Reason two: It saves me from having to decide on the fly what’s important in the combat and what isn’t. A missed shot might not seem to be worth noting, three missed shots in a row by the same character suddenly becomes a moment that will probably make it into the story hour. If I wrote down the first miss anyway, I don’t have to go back and annotate on the fly when I’m also trying to follow the battle generally, and plan what my own character is supposed to be doing next.

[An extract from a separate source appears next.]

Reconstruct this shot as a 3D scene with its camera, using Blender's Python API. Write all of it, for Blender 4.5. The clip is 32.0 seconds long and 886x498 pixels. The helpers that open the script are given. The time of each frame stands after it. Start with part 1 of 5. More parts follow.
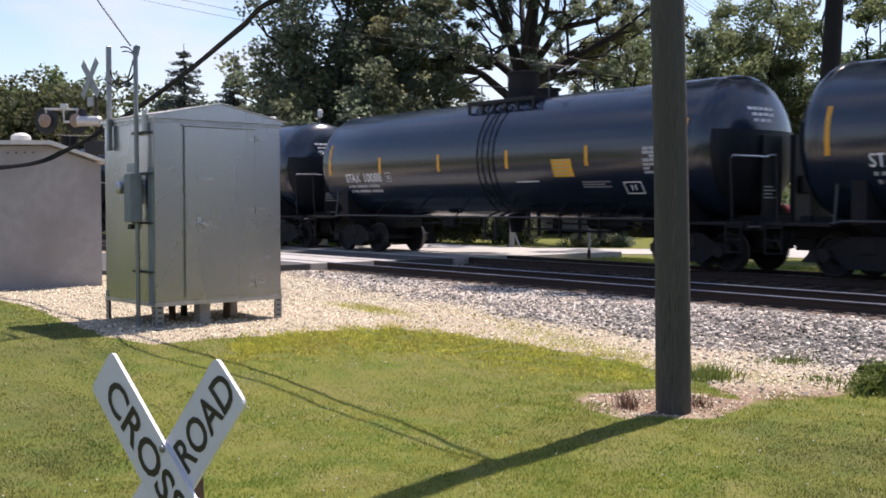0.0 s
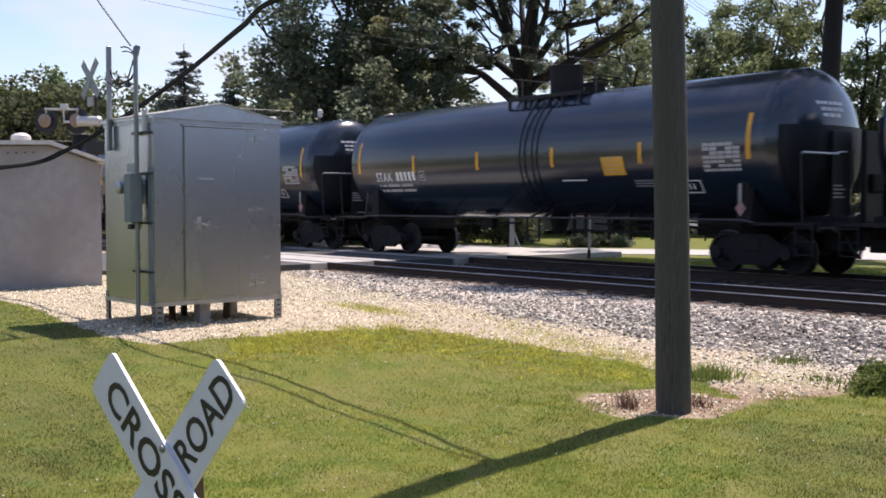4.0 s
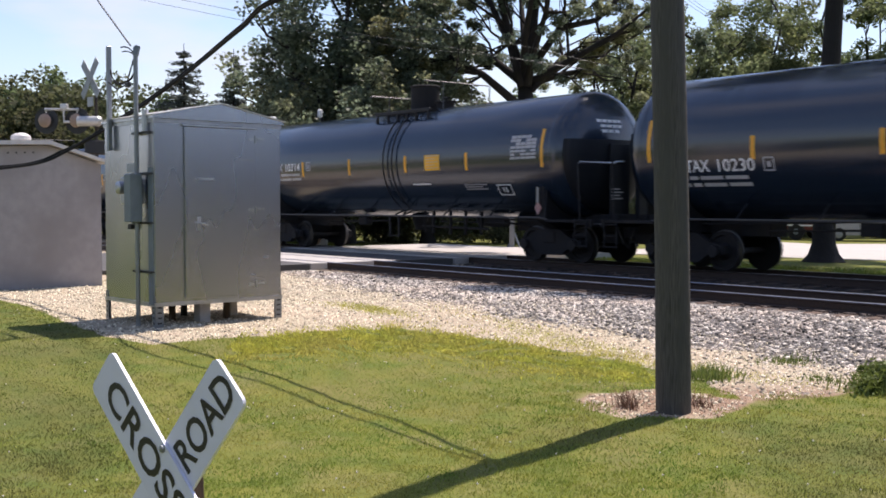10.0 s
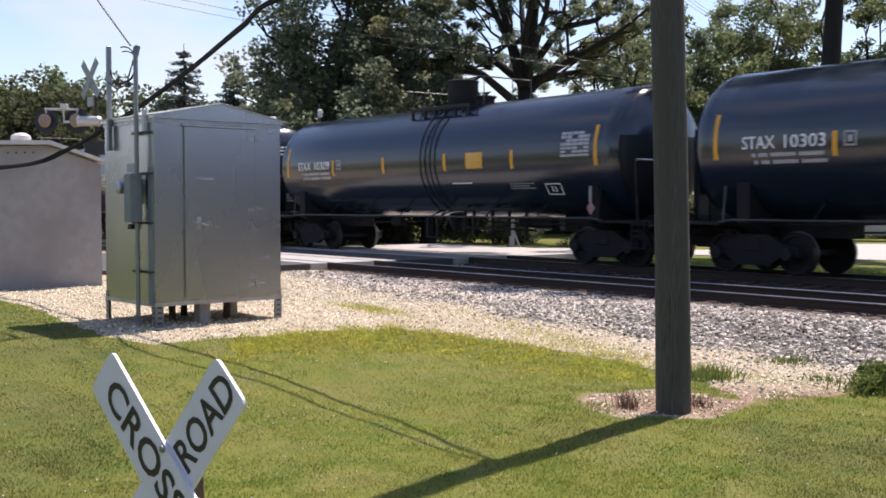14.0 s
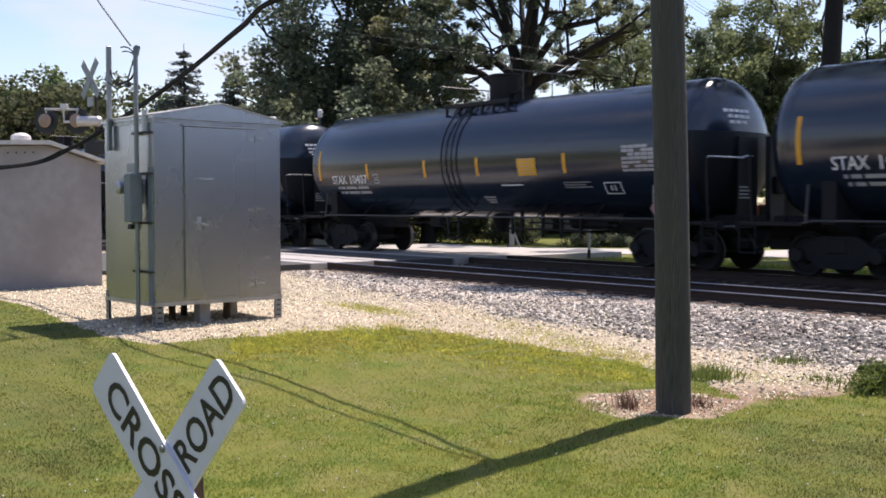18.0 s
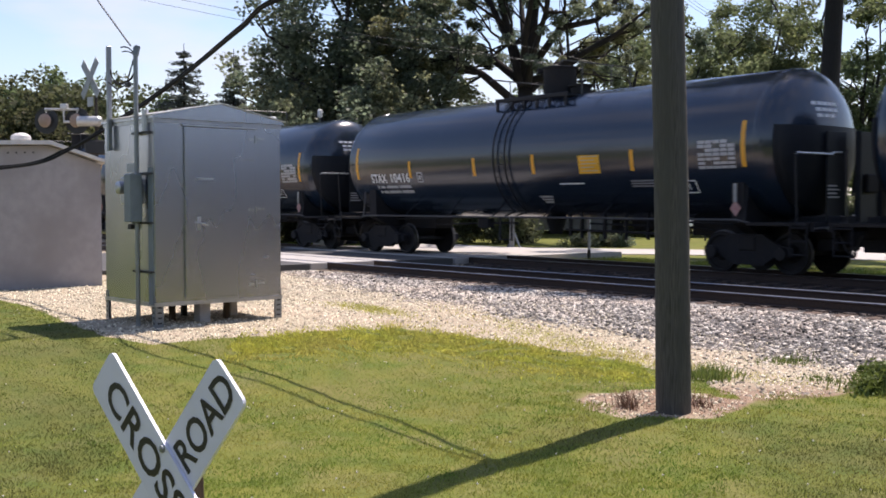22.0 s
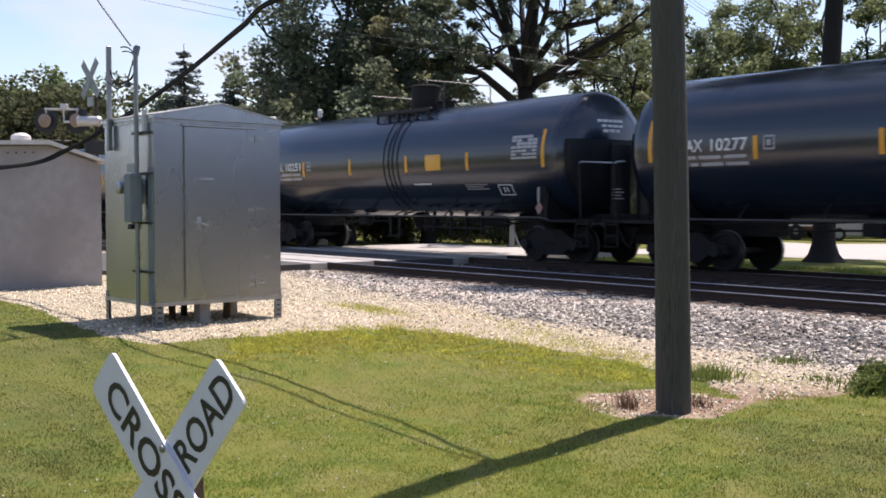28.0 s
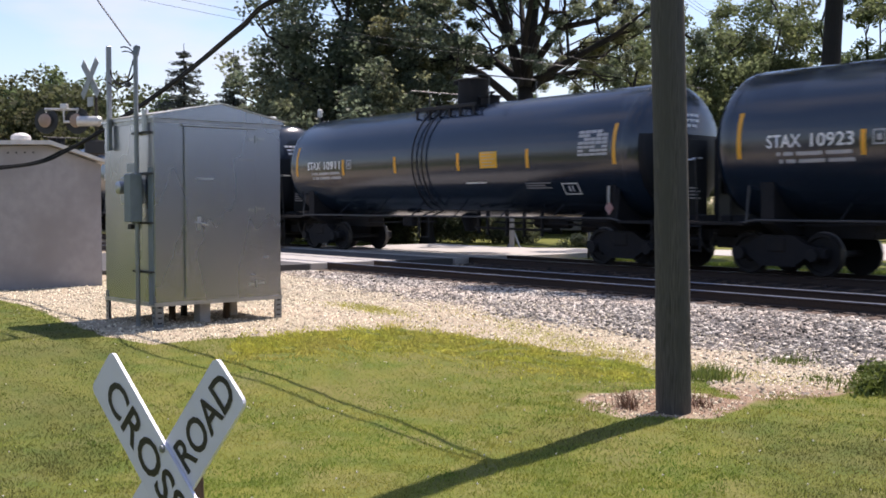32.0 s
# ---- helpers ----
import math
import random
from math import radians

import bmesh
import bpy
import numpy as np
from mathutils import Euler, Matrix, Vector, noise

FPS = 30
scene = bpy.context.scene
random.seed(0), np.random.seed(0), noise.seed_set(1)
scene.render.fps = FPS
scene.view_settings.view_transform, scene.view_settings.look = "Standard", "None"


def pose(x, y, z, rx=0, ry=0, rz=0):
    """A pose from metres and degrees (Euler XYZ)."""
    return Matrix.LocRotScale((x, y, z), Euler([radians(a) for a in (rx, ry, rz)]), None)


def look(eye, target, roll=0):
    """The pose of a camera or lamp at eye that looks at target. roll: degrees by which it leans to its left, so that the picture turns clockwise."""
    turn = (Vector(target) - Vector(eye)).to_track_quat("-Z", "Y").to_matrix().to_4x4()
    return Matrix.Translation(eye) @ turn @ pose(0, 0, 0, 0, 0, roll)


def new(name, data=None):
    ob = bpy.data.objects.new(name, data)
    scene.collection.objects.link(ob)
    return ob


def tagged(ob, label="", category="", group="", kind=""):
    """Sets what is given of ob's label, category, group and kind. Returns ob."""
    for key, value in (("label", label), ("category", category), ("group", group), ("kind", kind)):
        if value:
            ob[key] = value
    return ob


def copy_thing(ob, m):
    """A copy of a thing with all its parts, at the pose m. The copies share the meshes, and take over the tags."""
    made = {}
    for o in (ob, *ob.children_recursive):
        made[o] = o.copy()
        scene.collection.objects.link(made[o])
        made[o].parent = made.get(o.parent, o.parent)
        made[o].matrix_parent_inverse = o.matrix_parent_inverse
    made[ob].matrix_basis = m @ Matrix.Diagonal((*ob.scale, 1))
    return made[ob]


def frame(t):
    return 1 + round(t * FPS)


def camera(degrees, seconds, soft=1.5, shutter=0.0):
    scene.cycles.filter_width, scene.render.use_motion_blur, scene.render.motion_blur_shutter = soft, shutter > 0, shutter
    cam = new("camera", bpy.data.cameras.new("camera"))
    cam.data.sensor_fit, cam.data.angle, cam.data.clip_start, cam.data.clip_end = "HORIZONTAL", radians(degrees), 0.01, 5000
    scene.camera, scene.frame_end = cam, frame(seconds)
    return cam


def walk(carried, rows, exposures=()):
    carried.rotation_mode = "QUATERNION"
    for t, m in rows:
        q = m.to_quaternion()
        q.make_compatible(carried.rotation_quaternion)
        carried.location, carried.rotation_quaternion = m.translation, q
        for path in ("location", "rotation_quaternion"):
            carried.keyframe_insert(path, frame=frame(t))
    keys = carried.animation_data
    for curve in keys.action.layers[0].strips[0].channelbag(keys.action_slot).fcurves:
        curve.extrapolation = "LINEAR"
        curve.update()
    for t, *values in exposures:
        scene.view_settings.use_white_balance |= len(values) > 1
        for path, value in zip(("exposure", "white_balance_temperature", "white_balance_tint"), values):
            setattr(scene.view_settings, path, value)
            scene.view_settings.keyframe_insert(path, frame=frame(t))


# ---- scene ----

Reason three: I’m kind of compulsive.
Reason four: I find it does actually make the write-up a little easier.
Shorthand
I do try to streamline my notes, especially in combat, as much as possible. PCs are usually designated by their first initial, or first two if there’s potential for confusion (Anvil and Annika are their own special brand of fun). It doesn’t come up much in this battle because my regular character is dead, but ordinarily my combat notes are littered with notations similar to: “L mm, 7 on _____.” This translates, “Lira casts magic missile for seven points of damage to _____.” Although I usually don’t write exact damage figures on attacks, and instead indicate “tink,” “ouch,” or just “_______ hits _______.”
If we’re in a complex venue, I try to make sketches because it’s easier to draw a room than to write down a description, but it doesn’t always happen. And ultimately in the story hour I generally rely on memory and don’t sweat the details of tactical positioning.
And in case you were wondering, no, I can’t always read my own writing after the fact.